NASA scientists are bringing one of the most powerful computers in the world — just recently given a tune-up — to bear on the question “Where do stars come from?” So next time your toddler asks you that, you’ll be able to say something smart, like “hyper-dense elongated stellar filaments, child.”
Pleiades is NASA’s flagship supercomputer, and over the last few months its keepers have upgraded it with some hot new hardware. Sixteen racks of old and busted Westmere Xeon X5670s made room for 1,008 Broadwell nodes, bumping peak theoretical performance to 6.28 petaflops. That would put it just above Höchstleistungsrechenzentrum Stuttgart’s Hazel Hen and about even with the Swiss National Supercomputing Centre’s Piz Daint.
That’s good, because the researchers need every flop. Using data gathered from a number of telescopes and instruments, as well as theoretical models, the ORION2 star formation simulation incorporates a wide array of forces: “gravity, supersonic turbulence, hydrodynamics (motion of molecular gas), radiation, magnetic fields, and highly energetic gas outflows,” according to a NASA news release.

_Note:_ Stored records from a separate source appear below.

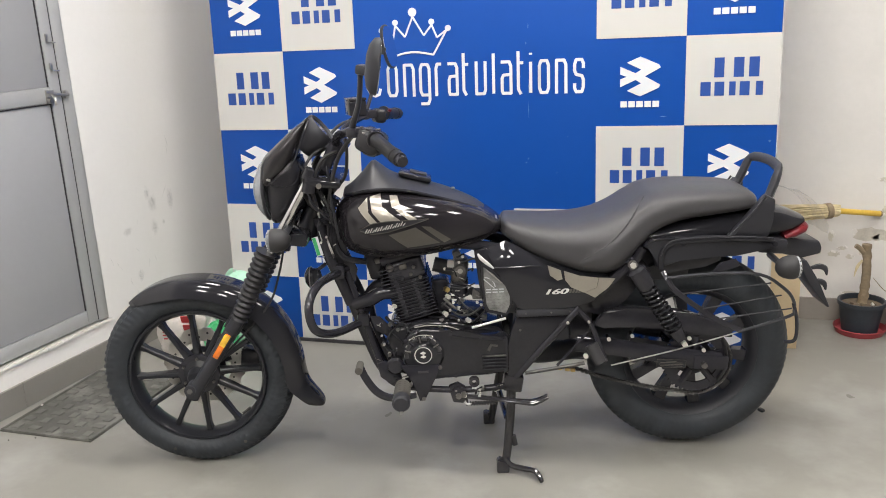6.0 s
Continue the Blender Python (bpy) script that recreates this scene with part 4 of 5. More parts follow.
    # satin band with screws, and the lower cover
    band = plate("panel_band", [(0.948, 0.494), (1.118, 0.490), (1.112, 0.470), (0.948, 0.470)], 0.142, 0.02, M_SATIN, BIKE, "satin black band with screws", both=False)
    for x in (0.975, 1.045, 1.098):
        part("screw", bolt((x, -0.142, 0.482), 0.003, 0.002), M_CARB, band)
    low = plate("lower_cover", [(0.946, 0.468), (1.108, 0.468), (1.04, 0.398), (0.952, 0.285), (0.918, 0.278), (0.914, 0.36), (0.938, 0.44)], 0.132, 0.03, M_CASE, BIKE, "black lower side cover", 0.006)
    part("cover_screw", bolt((0.958, -0.132, 0.43), 0.004, 0.003), M_CARB, low)
    # battery and airbox block between the panels
    part("airbox", box((1.02, 0, 0.51), (0.17, 0.235, 0.26), bevel=0.02), M_SATIN, BIKE)
    part("battery_box", box((1.125, 0.03, 0.415), (0.11, 0.14, 0.12), (0, 4, 0), 0.012), M_ENGINE, BIKE)
    part("subframe_cover", box((1.27, 0, 0.585), (0.36, 0.15, 0.10), bevel=0.02), M_SATIN, BIKE)


build_side_panels()


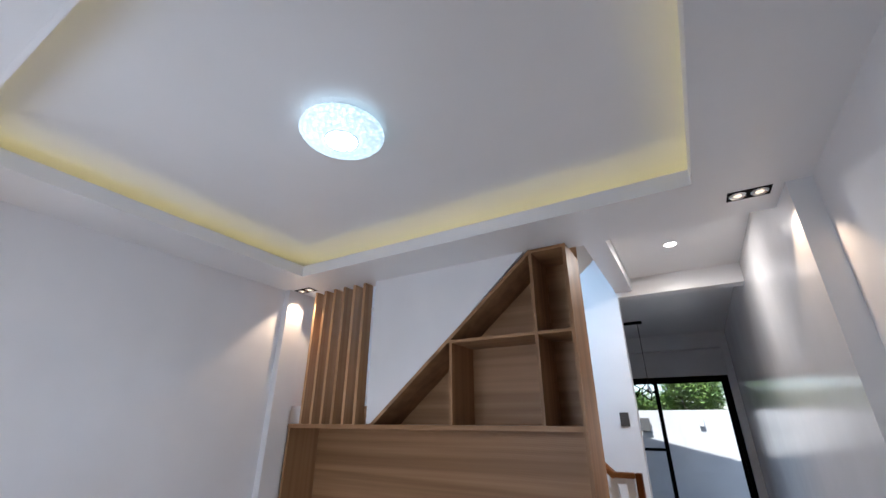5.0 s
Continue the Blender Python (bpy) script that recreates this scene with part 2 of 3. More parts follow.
def leaf_material():
    m, n, l, p = material("leaf_green")
    geo = n.new("ShaderNodeNewGeometry")
    l.new(ramp(n, l, geo.outputs["Random Per Island"], [(0.0, (0.05, 0.12, 0.018)), (0.5, (0.11, 0.21, 0.03)), (1.0, (0.22, 0.32, 0.06))]), p.inputs["Base Color"])
    p.inputs["Roughness"].default_value = 0.5
    return m


GLASS, LEAF = glass_material(), leaf_material()


# ---- mesh helpers ----
def box(bm, x0, x1, y0, y1, z0, z1, bevel=0.0, mat=None):
    """Adds a box, its edges eased by bevel, to a bmesh."""
    made = bmesh.ops.create_cube(bm, size=1.0)["verts"]
    for v in made:
        v.co = Vector(((x0 + x1) / 2 + v.co.x * (x1 - x0), (y0 + y1) / 2 + v.co.y * (y1 - y0), (z0 + z1) / 2 + v.co.z * (z1 - z0)))
    if bevel:
        edges = {e for v in made for e in v.link_edges}
        bmesh.ops.bevel(bm, geom=list(edges), offset=bevel, segments=2, affect="EDGES", profile=0.5)
    return bm


def boxes(rows, bevel=0.0):
    bm = bmesh.new()
    for r in rows:
        box(bm, *r, bevel=bevel)
    return bm


def prism(bm, outline, a, b, axis="x"):
    """Extrudes an outline: (y, z) from x=a to x=b, or (x, z) along y, or (x, y) along z."""
    def at(p, s):
        return {"x": (s, p[0], p[1]), "y": (p[0], s, p[1]), "z": (p[0], p[1], s)}[axis]
    lo = [bm.verts.new(at(p, a)) for p in outline]
    hi = [bm.verts.new(at(p, b)) for p in outline]
    bm.faces.new(lo), bm.faces.new(hi)
    for k in range(len(lo)):
        j = (k + 1) % len(lo)
        bm.faces.new((lo[k], lo[j], hi[j], hi[k]))
    bmesh.ops.recalc_face_normals(bm, faces=bm.faces)
    return bm


def tube(bm, a, b, r, sides=12):
    a, b = Vector(a), Vector(b)
    d = b - a
    m = Matrix.Translation((a + b) / 2) @ d.to_track_quat("Z", "Y").to_matrix().to_4x4()
    bmesh.ops.create_cone(bm, cap_ends=True, segments=sides, radius1=r, radius2=r, depth=d.length, matrix=m)
    return bm


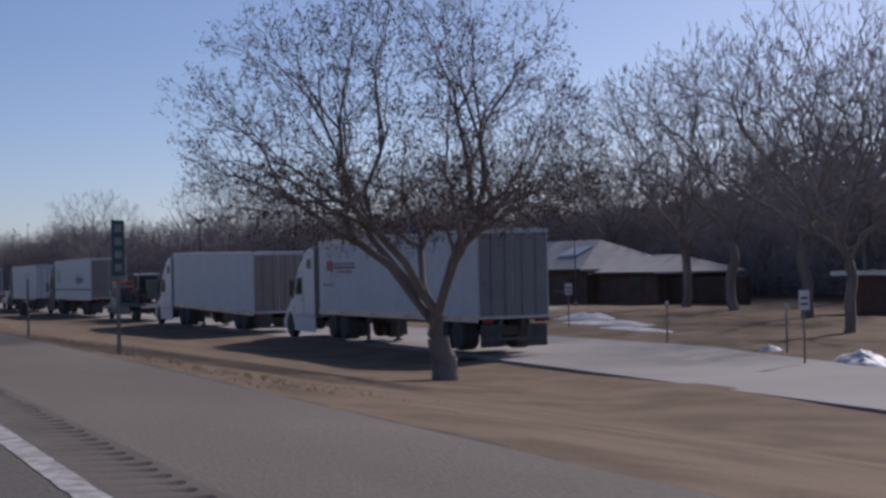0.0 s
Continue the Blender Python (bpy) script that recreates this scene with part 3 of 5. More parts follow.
# tall trees that stand over the thickets, and the nearer grove beside the entrance lane
KINDS = (
    ("tall bare grey tree at the edge of woods", 3, dict(height=12.0, trunk=0.21, fork=0.20, limbs=6, tips=1600, twig=0.013, wide=0.38, fuzz=4, hollow=3.4, lumpy=0.24)),
    ("bare grey tree with a broad rounded crown", 8, dict(height=12.0, trunk=0.25, fork=0.16, limbs=7, tips=2000, twig=0.0135, wide=0.44, fuzz=4, hollow=3.6, lumpy=0.22)),
    ("slender bare grey tree with upright limbs", 14, dict(height=11.0, trunk=0.16, fork=0.26, limbs=4, tips=700, twig=0.012, wide=0.24, fuzz=4, hollow=3.0)),
    ("leaning bare tree with arching low limbs", 21, dict(height=7.0, trunk=0.27, fork=0.12, limbs=8, tips=2600, twig=0.0135, lean=(-0.80, 0.05), wide=0.58, fuzz=4, wild=0.05, droop=0.16, hollow=3.4, lumpy=0.2)),
    ("tall bare grey tree behind the parked lorries", 43, dict(height=15.0, trunk=0.24, fork=0.26, limbs=6, tips=1050, twig=0.023, wide=0.38, fuzz=4, hollow=3.4, lumpy=0.24)),
    ("broad bare grey tree with a domed crown", 48, dict(height=15.0, trunk=0.30, fork=0.24, limbs=7, tips=1600, twig=0.020, wide=0.52, fuzz=4, hollow=3.8, lumpy=0.22)),
    ("small round-crowned bare tree in open grass", 57, dict(height=7.0, trunk=0.15, fork=0.22, limbs=5, tips=900, twig=0.019, wide=0.46, fuzz=3, hollow=3.2, lumpy=0.24)),
    ("tall bare tree whose many stems lean one way", 66, dict(height=11.0, trunk=0.27, fork=0.08, limbs=8, tips=2400, twig=0.0135, lean=(-0.36, 0.0), wide=0.40, fuzz=4, wild=0.05, hollow=3.0, lumpy=0.2, low=0.6)),
)
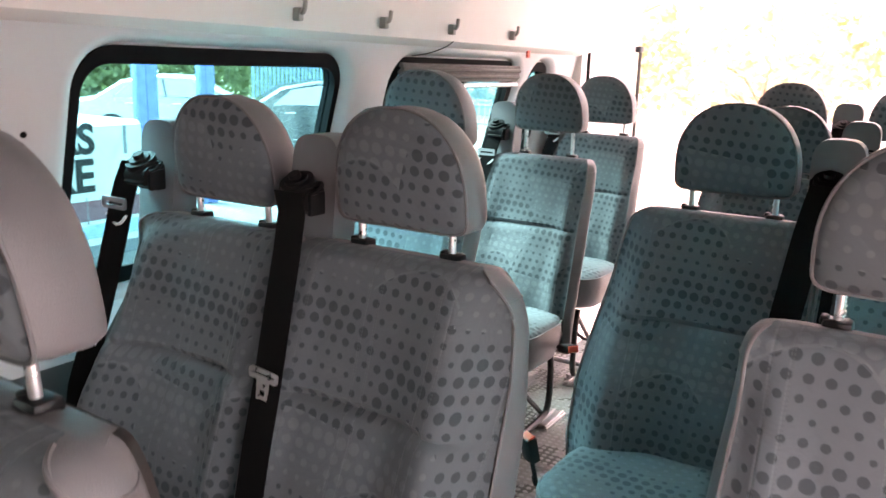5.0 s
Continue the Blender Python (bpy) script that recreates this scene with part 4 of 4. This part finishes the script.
def blue_door():
    """A blue timber door in its grooved frame, chipboard and papers behind the glass, half wrapped in plastic."""
    th = empty("blue_door")
    tagged(th, "blue painted timber door with chipboard behind its glass", "door")
    Y = 4.8
    part("stile", boxed((0.105, Y, GZ), (0.185, Y + 0.05, 2.0), 0.006), BLUE, th)
    part("stile", boxed((0.615, Y, GZ), (0.745, Y + 0.05, 2.0), 0.006), BLUE, th)
    for z0, z1 in ((1.32, 1.41), (0.525, 0.615), (-0.45, -0.25), (1.9, 2.0)):
        part("rail", boxed((0.186, Y + 0.003, z0), (0.614, Y + 0.047, z1), 0.006), BLUE, th)
    for z0, z1, m, lab in ((0.74, 1.318, CHIP, "golden chipboard sheet"), (0.617, 0.738, CHIP2, "pale timber board"), (-0.24, 0.523, CHIP2, "pale timber board"), (1.412, 1.898, CHIP2, "pale timber board")):
        part("panel", boxed((0.187, Y + 0.030, z0), (0.613, Y + 0.044, z1), 0.002), m, th, lab)
    part("panel", boxed((0.225, Y + 0.021, 0.74), (0.50, Y + 0.029, 0.93), 0.002), CHIP3, th, "brown chipboard offcut")
    part("panel", boxed((0.30, Y + 0.022, 1.17), (0.47, Y + 0.0295, 1.24), 0.002), CHIP3, th, "dark stained patch of board")
    # pale strip drawn for the white roof mirrored in the door's glass
    part("mirrored_roof", boxed((0.188, Y + 0.012, 1.045), (0.612, Y + 0.029, 1.152), 0.004), CHIP2, th, "pale strip standing for a van roof mirrored in the glass")
    part("card", boxed((0.318, Y + 0.006, 0.93), (0.516, Y + 0.011, 1.066), 0.001), TEAL, th, "teal card")
    part("paper", boxed((0.325, Y + 0.004, 0.845), (0.507, Y + 0.0085, 0.932)), WHITE, th, "white paper label", smooth=False)
    for k in range(3):
        part("paper", boxed((0.206 + 0.012 * k, Y + 0.006 - 0.0015 * k, 0.905 - 0.02 * k - 0.115), (0.252 + 0.012 * k, Y + 0.007 - 0.0015 * k, 0.905 - 0.02 * k)), WHITE, th, "white printed note", smooth=False)
    part("finger_plate", boxed((0.118, Y - 0.004, 0.728), (0.160, Y - 0.0005, 0.93), 0.001), WHITE, th, "white finger plate")
    bm = boxed((0.118, Y - 0.006, 0.545), (0.150, Y - 0.0005, 0.615), 0.002)
    tube(bm, smooth_path([(0.132, Y - 0.006, 0.578), (0.134, Y - 0.040, 0.578), (0.150, Y - 0.045, 0.577), (0.205, Y - 0.045, 0.572)], 1), 0.008, 8)
    part("handle", bm, WHITE, th, "white lever handle on its plate")
    part("lock", tube(bmesh.new(), [(0.134, Y - 0.008, 0.648), (0.134, Y, 0.648)], 0.011, 12), CHIP3, th, "brass lock")
    # plastic wrap, creased, over the closing stile
    bm = bmesh.new()
    rows = [[bm.verts.new((0.565 + 0.19 * i / 14, Y - 0.008 - 0.012 * abs(noise.noise(Vector((i * 0.45, k * 0.35, 2)))), 0.38 + 1.15 * k / 60)) for i in range(15)] for k in range(61)]
    for A, B in zip(rows, rows[1:]):
        for i in range(14):
            bm.faces.new((A[i], A[i + 1], B[i + 1], B[i]))
    bmesh.ops.solidify(bm, geom=bm.faces[:], thickness=0.002)
    part("wrap", bm, WRAP, th, "creased blue plastic wrap")
    # frame beside the door: stepped and grooved boards
    for x0, x1, dy in ((0.762, 0.832, 0.0), (0.838, 0.900, -0.012), (0.906, 1.00, -0.022)):
        part("frame_board", boxed((x0, Y + dy, GZ), (x1, Y + 0.10, 2.1), 0.005), BLUE, th, "bright blue frame board")
    part("frame_board", boxed((-0.02, Y + 0.01, GZ), (0.098, Y + 0.06, 2.1), 0.005), VANWHITE, th, "white frame board")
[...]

The results, helped along by the visualization team at NASA’s Ames Research Center, are hypnotizing. This video shows a “giant molecular cloud” over a period of 900,000 years as simulated by ORION2:
A zoomed-in version can be seen at the NASA blog post.
Astrophysicist Richard Klein, from UC Berkeley and Lawrence Livermore National Laboratory, leads the star formation study.
“Without NASA’s vast computational resources, it would not have been possible for us to produce these immense and complex simulations,” he explained in the release.
So what did they actually learn? Well, when two regions of interstellar gas love each other very much, they succumb to gravitational forces and become turbulent, eventually collapsing into stellar clusters in chains and forming stellar nurseries.
That more or less tallies with direct observations, but our window on the cosmos is necessarily somewhat limited, so we can’t just watch a protostar form over a million years or two. Models and simulations help with that.
Better resolution is the next step: Simulating at a more precise level would let the researchers study the formation of stellar disks, thought to be the structures that eventually coalesce into planets.
“Understanding star formation is a grand challenge problem,” Klein said. “Ultimately, our results support NASA’s science goal of determining the origin of stars and planets, as part of its larger challenge of figuring out the origin of the entire universe.”